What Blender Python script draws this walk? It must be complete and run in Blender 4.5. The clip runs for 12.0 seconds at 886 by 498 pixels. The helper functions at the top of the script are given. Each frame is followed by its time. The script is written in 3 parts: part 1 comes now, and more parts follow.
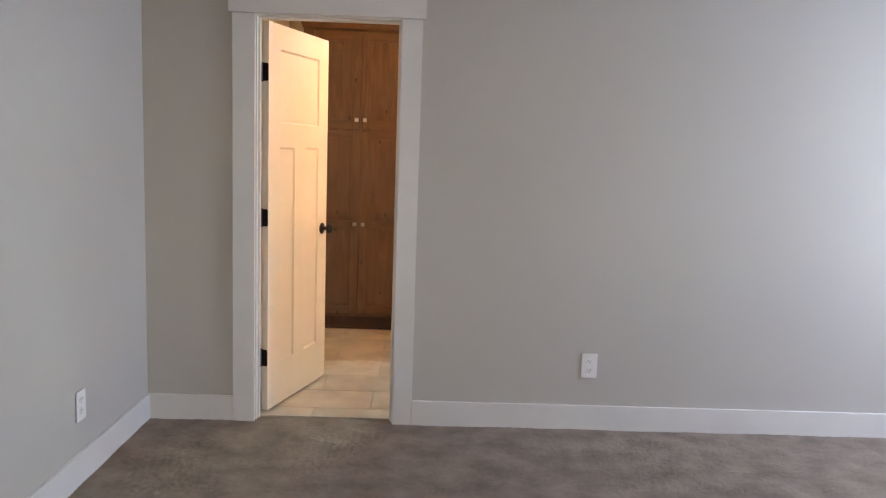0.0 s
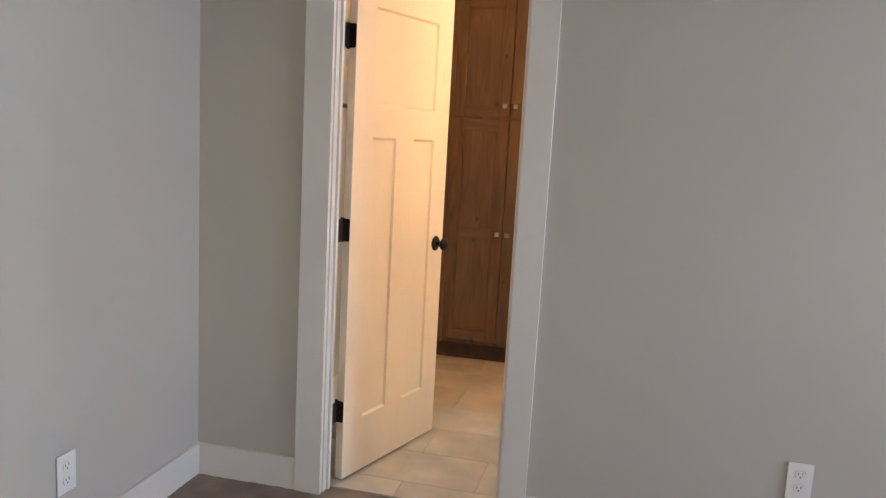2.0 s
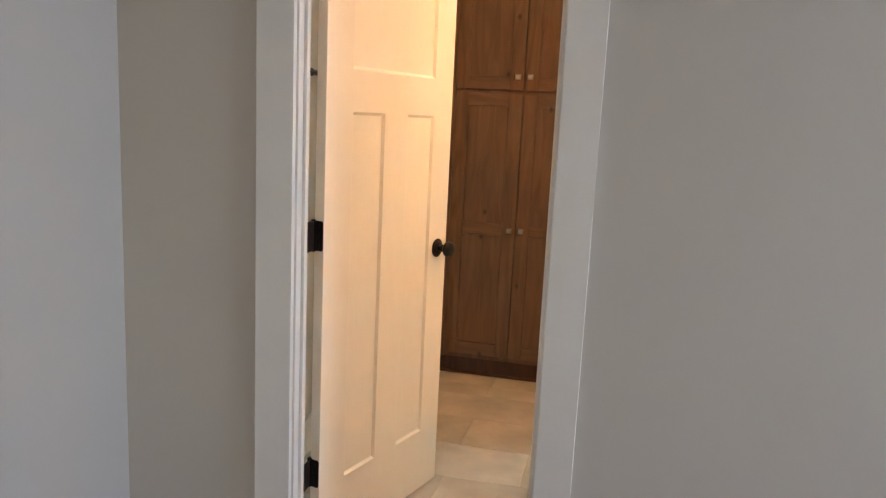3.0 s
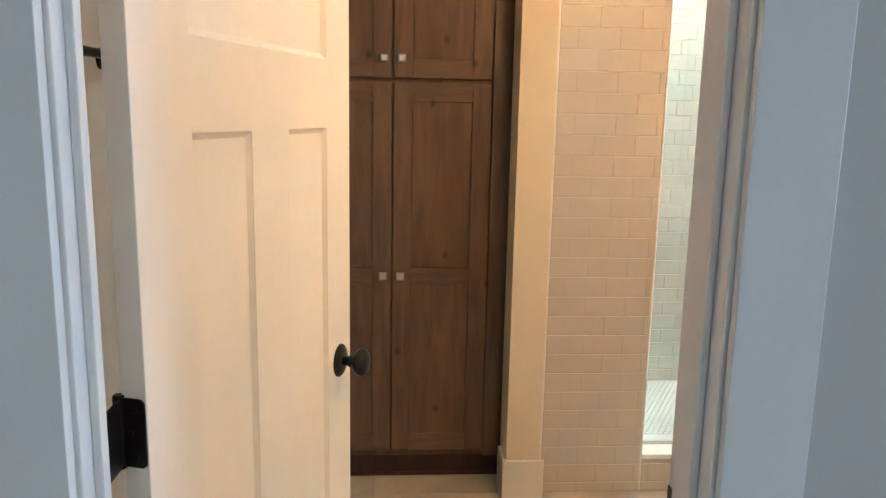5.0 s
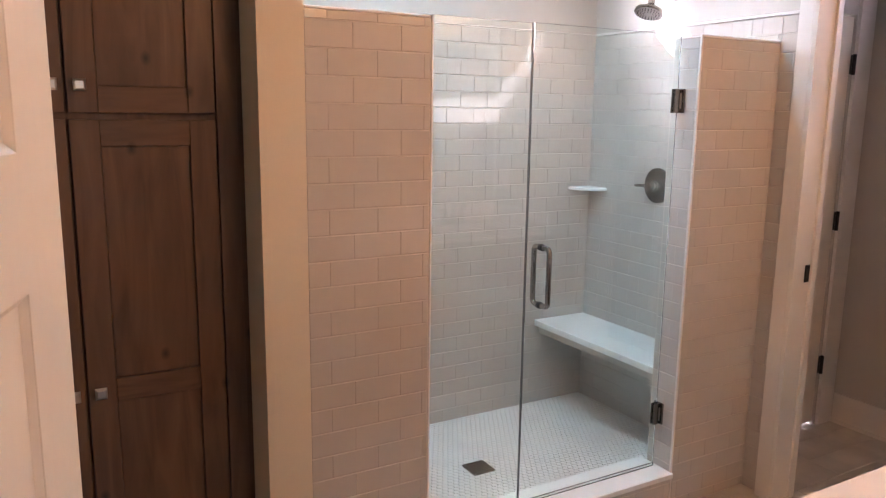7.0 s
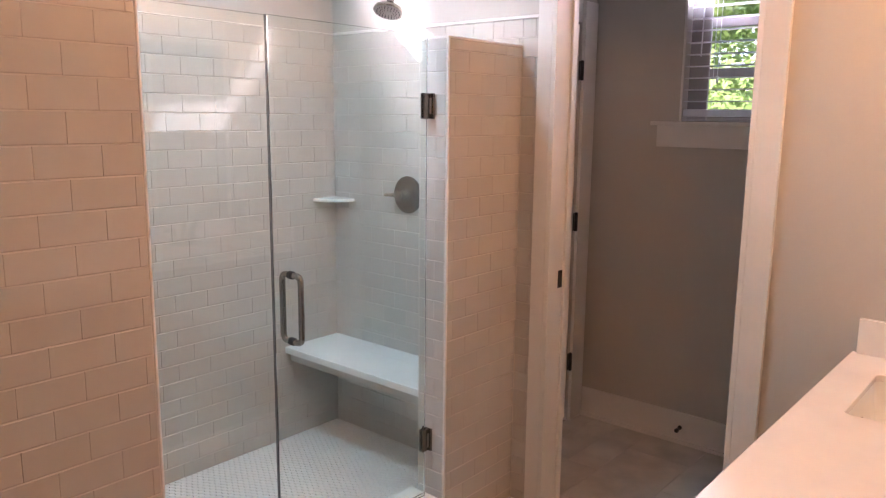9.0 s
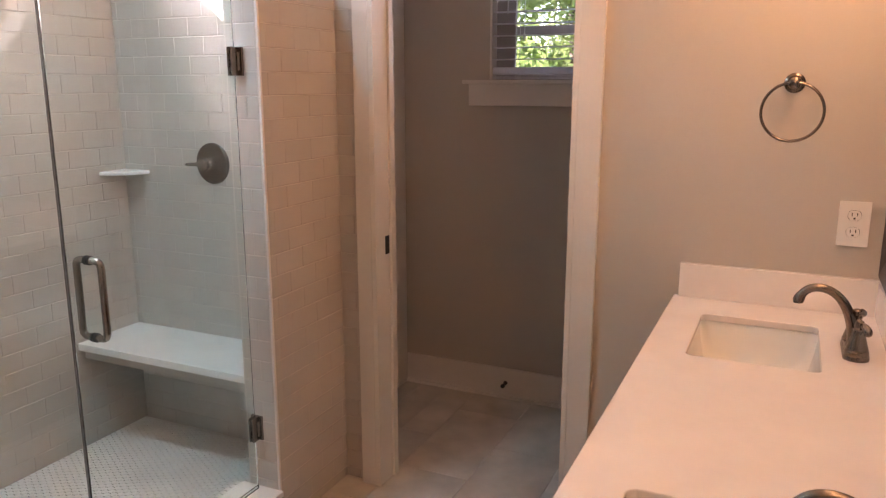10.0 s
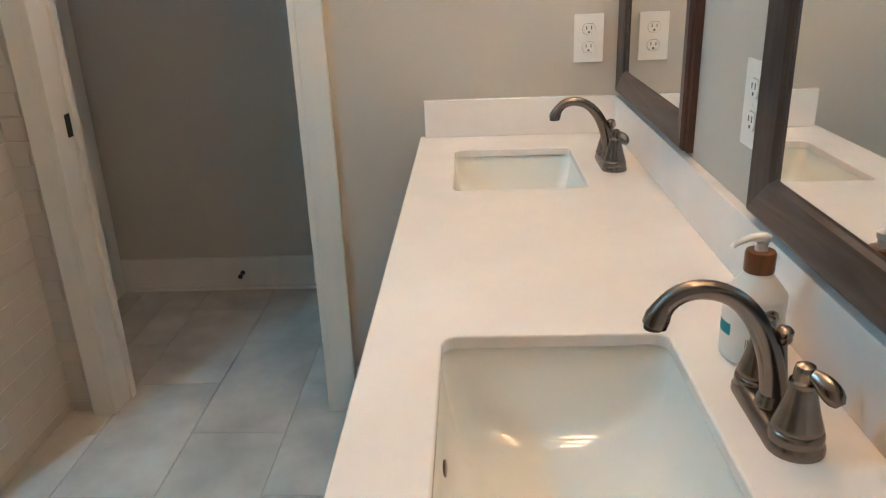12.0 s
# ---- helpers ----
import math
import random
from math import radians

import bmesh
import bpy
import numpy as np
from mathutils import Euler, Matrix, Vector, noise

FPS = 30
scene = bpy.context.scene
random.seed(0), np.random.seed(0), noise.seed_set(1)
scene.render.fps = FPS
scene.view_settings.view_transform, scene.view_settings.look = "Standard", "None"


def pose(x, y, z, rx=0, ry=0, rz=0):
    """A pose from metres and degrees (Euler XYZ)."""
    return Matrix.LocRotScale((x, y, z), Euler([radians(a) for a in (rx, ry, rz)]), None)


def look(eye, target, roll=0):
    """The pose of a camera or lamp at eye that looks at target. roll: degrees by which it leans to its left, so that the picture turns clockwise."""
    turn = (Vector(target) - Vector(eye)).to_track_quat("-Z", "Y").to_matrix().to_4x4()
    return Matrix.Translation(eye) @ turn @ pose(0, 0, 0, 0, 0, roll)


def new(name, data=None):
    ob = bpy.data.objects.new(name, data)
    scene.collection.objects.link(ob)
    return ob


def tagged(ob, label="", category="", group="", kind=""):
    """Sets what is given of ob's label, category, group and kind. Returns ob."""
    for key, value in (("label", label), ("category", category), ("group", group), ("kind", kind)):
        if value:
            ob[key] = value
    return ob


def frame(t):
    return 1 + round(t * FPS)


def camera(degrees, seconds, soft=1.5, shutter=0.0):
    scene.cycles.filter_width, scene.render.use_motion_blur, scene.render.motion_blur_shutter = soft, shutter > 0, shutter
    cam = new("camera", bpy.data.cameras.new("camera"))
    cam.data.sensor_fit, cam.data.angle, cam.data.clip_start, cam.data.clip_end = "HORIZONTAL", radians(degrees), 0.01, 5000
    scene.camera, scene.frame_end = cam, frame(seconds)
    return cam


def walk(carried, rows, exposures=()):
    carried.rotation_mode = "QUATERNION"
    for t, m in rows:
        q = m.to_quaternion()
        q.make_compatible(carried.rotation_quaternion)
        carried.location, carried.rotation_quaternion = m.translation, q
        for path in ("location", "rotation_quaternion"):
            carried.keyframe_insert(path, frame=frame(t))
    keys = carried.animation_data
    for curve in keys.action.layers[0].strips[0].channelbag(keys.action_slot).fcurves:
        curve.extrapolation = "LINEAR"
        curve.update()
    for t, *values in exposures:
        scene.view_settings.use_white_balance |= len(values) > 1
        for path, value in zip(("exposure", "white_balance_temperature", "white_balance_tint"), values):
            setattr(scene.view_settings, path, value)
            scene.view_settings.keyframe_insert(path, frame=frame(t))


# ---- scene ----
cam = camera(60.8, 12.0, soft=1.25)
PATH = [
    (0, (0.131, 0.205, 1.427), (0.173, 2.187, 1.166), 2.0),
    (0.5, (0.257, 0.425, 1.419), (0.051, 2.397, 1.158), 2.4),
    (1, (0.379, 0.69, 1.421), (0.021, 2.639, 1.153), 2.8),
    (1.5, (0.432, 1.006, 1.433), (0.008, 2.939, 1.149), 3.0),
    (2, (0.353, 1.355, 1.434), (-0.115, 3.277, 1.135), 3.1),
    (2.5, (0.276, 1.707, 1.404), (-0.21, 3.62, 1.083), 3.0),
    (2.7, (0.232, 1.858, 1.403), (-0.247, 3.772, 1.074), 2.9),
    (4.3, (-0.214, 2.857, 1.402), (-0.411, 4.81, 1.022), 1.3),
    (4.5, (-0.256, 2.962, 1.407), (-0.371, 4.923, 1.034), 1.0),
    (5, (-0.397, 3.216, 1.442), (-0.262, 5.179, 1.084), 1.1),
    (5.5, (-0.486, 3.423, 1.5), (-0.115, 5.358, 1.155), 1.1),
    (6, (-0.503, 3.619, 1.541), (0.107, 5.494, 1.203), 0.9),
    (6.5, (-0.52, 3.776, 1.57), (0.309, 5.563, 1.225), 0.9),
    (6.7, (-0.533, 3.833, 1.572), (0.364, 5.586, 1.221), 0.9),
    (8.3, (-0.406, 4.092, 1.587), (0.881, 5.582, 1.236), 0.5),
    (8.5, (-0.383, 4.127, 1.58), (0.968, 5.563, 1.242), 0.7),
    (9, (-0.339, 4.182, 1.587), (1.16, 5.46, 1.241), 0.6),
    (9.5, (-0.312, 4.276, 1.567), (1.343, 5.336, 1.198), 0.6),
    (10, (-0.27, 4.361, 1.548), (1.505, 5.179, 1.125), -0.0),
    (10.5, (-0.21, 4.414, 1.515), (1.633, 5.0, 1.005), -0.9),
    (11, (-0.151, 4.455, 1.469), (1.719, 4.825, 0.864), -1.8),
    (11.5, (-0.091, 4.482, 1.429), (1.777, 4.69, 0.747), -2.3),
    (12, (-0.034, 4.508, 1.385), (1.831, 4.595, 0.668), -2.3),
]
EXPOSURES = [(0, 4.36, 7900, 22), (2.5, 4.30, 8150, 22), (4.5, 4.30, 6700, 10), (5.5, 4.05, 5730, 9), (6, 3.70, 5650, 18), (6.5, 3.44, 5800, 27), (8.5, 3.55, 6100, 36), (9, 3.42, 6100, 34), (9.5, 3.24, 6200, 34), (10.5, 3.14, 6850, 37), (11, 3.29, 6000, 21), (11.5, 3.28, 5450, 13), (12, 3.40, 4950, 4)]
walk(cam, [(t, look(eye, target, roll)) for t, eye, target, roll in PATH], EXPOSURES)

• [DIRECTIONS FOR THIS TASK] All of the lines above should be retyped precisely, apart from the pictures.

• [REPLY TO THE TASK]
What Blender Python script draws this walk? It must be complete and run in Blender 4.5. The clip runs for 12.0 seconds at 886 by 498 pixels. The helper functions at the top of the script are given. Each frame is followed by its time. The script is written in 3 parts: part 1 comes now, and more parts follow.
0.0 s
2.0 s
3.0 s
5.0 s
7.0 s
9.0 s
10.0 s
12.0 s
# ---- helpers ----
import math
import random
from math import radians

import bmesh
import bpy
import numpy as np
from mathutils import Euler, Matrix, Vector, noise

FPS = 30
scene = bpy.context.scene
random.seed(0), np.random.seed(0), noise.seed_set(1)
scene.render.fps = FPS
scene.view_settings.view_transform, scene.view_settings.look = "Standard", "None"


def pose(x, y, z, rx=0, ry=0, rz=0):
    """A pose from metres and degrees (Euler XYZ)."""
    return Matrix.LocRotScale((x, y, z), Euler([radians(a) for a in (rx, ry, rz)]), None)


def look(eye, target, roll=0):
    """The pose of a camera or lamp at eye that looks at target. roll: degrees by which it leans to its left, so that the picture turns clockwise."""
    turn = (Vector(target) - Vector(eye)).to_track_quat("-Z", "Y").to_matrix().to_4x4()
    return Matrix.Translation(eye) @ turn @ pose(0, 0, 0, 0, 0, roll)


def new(name, data=None):
    ob = bpy.data.objects.new(name, data)
    scene.collection.objects.link(ob)
    return ob


def tagged(ob, label="", category="", group="", kind=""):
    """Sets what is given of ob's label, category, group and kind. Returns ob."""
    for key, value in (("label", label), ("category", category), ("group", group), ("kind", kind)):
        if value:
            ob[key] = value
    return ob


def frame(t):
    return 1 + round(t * FPS)


def camera(degrees, seconds, soft=1.5, shutter=0.0):
    scene.cycles.filter_width, scene.render.use_motion_blur, scene.render.motion_blur_shutter = soft, shutter > 0, shutter
    cam = new("camera", bpy.data.cameras.new("camera"))
    cam.data.sensor_fit, cam.data.angle, cam.data.clip_start, cam.data.clip_end = "HORIZONTAL", radians(degrees), 0.01, 5000
    scene.camera, scene.frame_end = cam, frame(seconds)
    return cam


def walk(carried, rows, exposures=()):
    carried.rotation_mode = "QUATERNION"
    for t, m in rows:
        q = m.to_quaternion()
        q.make_compatible(carried.rotation_quaternion)
        carried.location, carried.rotation_quaternion = m.translation, q
        for path in ("location", "rotation_quaternion"):
            carried.keyframe_insert(path, frame=frame(t))
    keys = carried.animation_data
    for curve in keys.action.layers[0].strips[0].channelbag(keys.action_slot).fcurves:
        curve.extrapolation = "LINEAR"
        curve.update()
    for t, *values in exposures:
        scene.view_settings.use_white_balance |= len(values) > 1
        for path, value in zip(("exposure", "white_balance_temperature", "white_balance_tint"), values):
            setattr(scene.view_settings, path, value)
            scene.view_settings.keyframe_insert(path, frame=frame(t))


# ---- scene ----
cam = camera(60.8, 12.0, soft=1.25)
PATH = [
    (0, (0.131, 0.205, 1.427), (0.173, 2.187, 1.166), 2.0),
    (0.5, (0.257, 0.425, 1.419), (0.051, 2.397, 1.158), 2.4),
    (1, (0.379, 0.69, 1.421), (0.021, 2.639, 1.153), 2.8),
    (1.5, (0.432, 1.006, 1.433), (0.008, 2.939, 1.149), 3.0),
    (2, (0.353, 1.355, 1.434), (-0.115, 3.277, 1.135), 3.1),
    (2.5, (0.276, 1.707, 1.404), (-0.21, 3.62, 1.083), 3.0),
    (2.7, (0.232, 1.858, 1.403), (-0.247, 3.772, 1.074), 2.9),
    (4.3, (-0.214, 2.857, 1.402), (-0.411, 4.81, 1.022), 1.3),
    (4.5, (-0.256, 2.962, 1.407), (-0.371, 4.923, 1.034), 1.0),
    (5, (-0.397, 3.216, 1.442), (-0.262, 5.179, 1.084), 1.1),
    (5.5, (-0.486, 3.423, 1.5), (-0.115, 5.358, 1.155), 1.1),
    (6, (-0.503, 3.619, 1.541), (0.107, 5.494, 1.203), 0.9),
    (6.5, (-0.52, 3.776, 1.57), (0.309, 5.563, 1.225), 0.9),
    (6.7, (-0.533, 3.833, 1.572), (0.364, 5.586, 1.221), 0.9),
    (8.3, (-0.406, 4.092, 1.587), (0.881, 5.582, 1.236), 0.5),
    (8.5, (-0.383, 4.127, 1.58), (0.968, 5.563, 1.242), 0.7),
    (9, (-0.339, 4.182, 1.587), (1.16, 5.46, 1.241), 0.6),
    (9.5, (-0.312, 4.276, 1.567), (1.343, 5.336, 1.198), 0.6),
    (10, (-0.27, 4.361, 1.548), (1.505, 5.179, 1.125), -0.0),
    (10.5, (-0.21, 4.414, 1.515), (1.633, 5.0, 1.005), -0.9),
    (11, (-0.151, 4.455, 1.469), (1.719, 4.825, 0.864), -1.8),
    (11.5, (-0.091, 4.482, 1.429), (1.777, 4.69, 0.747), -2.3),
    (12, (-0.034, 4.508, 1.385), (1.831, 4.595, 0.668), -2.3),
]
EXPOSURES = [(0, 4.36, 7900, 22), (2.5, 4.30, 8150, 22), (4.5, 4.30, 6700, 10), (5.5, 4.05, 5730, 9), (6, 3.70, 5650, 18), (6.5, 3.44, 5800, 27), (8.5, 3.55, 6100, 36), (9, 3.42, 6100, 34), (9.5, 3.24, 6200, 34), (10.5, 3.14, 6850, 37), (11, 3.29, 6000, 21), (11.5, 3.28, 5450, 13), (12, 3.40, 4950, 4)]
walk(cam, [(t, look(eye, target, roll)) for t, eye, target, roll in PATH], EXPOSURES)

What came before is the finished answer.